▶ _Your objective_:
Copy verbatim the block of lines in the entries below whose first line contains "4. More parts follow." and whose last line contains "return np.exp(-(((u *". Leave out all other lines.

▶ _Extracted records_:
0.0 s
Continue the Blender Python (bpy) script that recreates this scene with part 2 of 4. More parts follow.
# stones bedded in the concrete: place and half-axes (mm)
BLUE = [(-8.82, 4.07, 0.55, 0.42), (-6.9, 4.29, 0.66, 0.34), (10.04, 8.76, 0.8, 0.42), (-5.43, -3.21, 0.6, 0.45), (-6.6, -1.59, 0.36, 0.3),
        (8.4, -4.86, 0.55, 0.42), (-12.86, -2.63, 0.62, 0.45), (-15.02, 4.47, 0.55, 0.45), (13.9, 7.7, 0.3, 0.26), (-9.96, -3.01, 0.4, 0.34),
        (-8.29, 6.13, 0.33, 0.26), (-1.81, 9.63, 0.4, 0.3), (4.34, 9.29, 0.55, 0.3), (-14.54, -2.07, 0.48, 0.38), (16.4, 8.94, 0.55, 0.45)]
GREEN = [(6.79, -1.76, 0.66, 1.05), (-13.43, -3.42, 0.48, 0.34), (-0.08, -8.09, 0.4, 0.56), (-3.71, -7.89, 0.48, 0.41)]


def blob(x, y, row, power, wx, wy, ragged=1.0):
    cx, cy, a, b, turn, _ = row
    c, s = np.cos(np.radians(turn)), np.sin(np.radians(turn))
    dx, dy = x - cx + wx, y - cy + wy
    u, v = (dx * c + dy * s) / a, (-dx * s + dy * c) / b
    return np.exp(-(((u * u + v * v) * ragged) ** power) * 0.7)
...
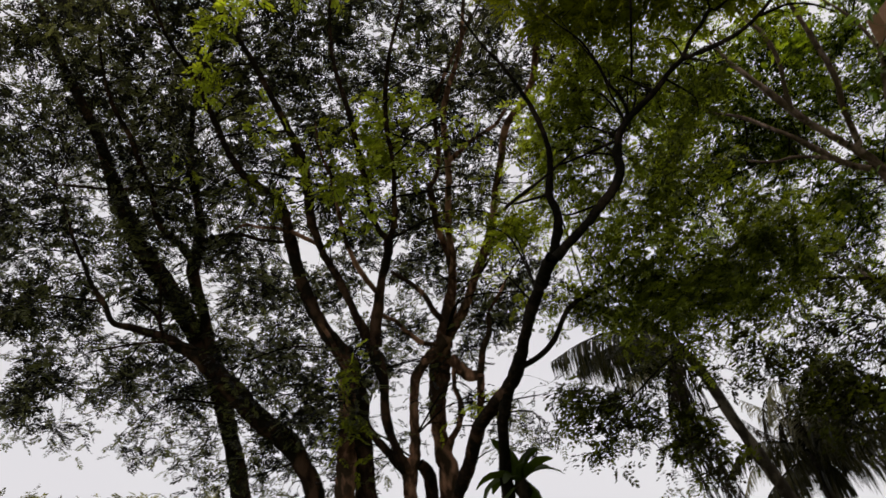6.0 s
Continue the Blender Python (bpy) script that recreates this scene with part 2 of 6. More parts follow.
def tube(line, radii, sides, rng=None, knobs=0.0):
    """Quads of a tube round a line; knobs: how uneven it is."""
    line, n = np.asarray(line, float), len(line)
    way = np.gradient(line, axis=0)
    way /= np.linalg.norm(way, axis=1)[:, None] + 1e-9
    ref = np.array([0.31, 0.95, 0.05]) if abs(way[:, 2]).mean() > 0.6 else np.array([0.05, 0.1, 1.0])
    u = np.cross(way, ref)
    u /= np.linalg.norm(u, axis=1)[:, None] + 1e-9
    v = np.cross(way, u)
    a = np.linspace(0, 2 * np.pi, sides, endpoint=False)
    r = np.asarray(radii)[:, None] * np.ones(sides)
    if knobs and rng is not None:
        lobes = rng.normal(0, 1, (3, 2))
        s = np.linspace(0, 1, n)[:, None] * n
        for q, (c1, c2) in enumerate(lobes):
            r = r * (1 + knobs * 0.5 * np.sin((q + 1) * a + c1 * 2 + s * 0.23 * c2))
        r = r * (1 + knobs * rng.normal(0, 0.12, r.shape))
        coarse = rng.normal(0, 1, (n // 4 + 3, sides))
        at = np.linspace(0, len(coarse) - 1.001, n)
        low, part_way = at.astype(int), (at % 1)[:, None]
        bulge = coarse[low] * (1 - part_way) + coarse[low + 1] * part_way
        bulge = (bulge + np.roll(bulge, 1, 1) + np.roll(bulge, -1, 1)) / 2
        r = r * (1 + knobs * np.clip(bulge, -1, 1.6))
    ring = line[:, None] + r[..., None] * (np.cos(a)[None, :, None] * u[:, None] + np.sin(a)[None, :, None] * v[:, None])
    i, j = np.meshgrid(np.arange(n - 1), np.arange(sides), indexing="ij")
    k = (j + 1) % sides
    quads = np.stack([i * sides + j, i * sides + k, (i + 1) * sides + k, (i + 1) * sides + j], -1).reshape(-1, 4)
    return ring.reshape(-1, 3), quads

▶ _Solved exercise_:
Continue the Blender Python (bpy) script that recreates this scene with part 2 of 4. More parts follow.
# stones bedded in the concrete: place and half-axes (mm)
BLUE = [(-8.82, 4.07, 0.55, 0.42), (-6.9, 4.29, 0.66, 0.34), (10.04, 8.76, 0.8, 0.42), (-5.43, -3.21, 0.6, 0.45), (-6.6, -1.59, 0.36, 0.3),
        (8.4, -4.86, 0.55, 0.42), (-12.86, -2.63, 0.62, 0.45), (-15.02, 4.47, 0.55, 0.45), (13.9, 7.7, 0.3, 0.26), (-9.96, -3.01, 0.4, 0.34),
        (-8.29, 6.13, 0.33, 0.26), (-1.81, 9.63, 0.4, 0.3), (4.34, 9.29, 0.55, 0.3), (-14.54, -2.07, 0.48, 0.38), (16.4, 8.94, 0.55, 0.45)]
GREEN = [(6.79, -1.76, 0.66, 1.05), (-13.43, -3.42, 0.48, 0.34), (-0.08, -8.09, 0.4, 0.56), (-3.71, -7.89, 0.48, 0.41)]


def blob(x, y, row, power, wx, wy, ragged=1.0):
    cx, cy, a, b, turn, _ = row
    c, s = np.cos(np.radians(turn)), np.sin(np.radians(turn))
    dx, dy = x - cx + wx, y - cy + wy
    u, v = (dx * c + dy * s) / a, (-dx * s + dy * c) / b
    return np.exp(-(((u * u + v * v) * ragged) ** power) * 0.7)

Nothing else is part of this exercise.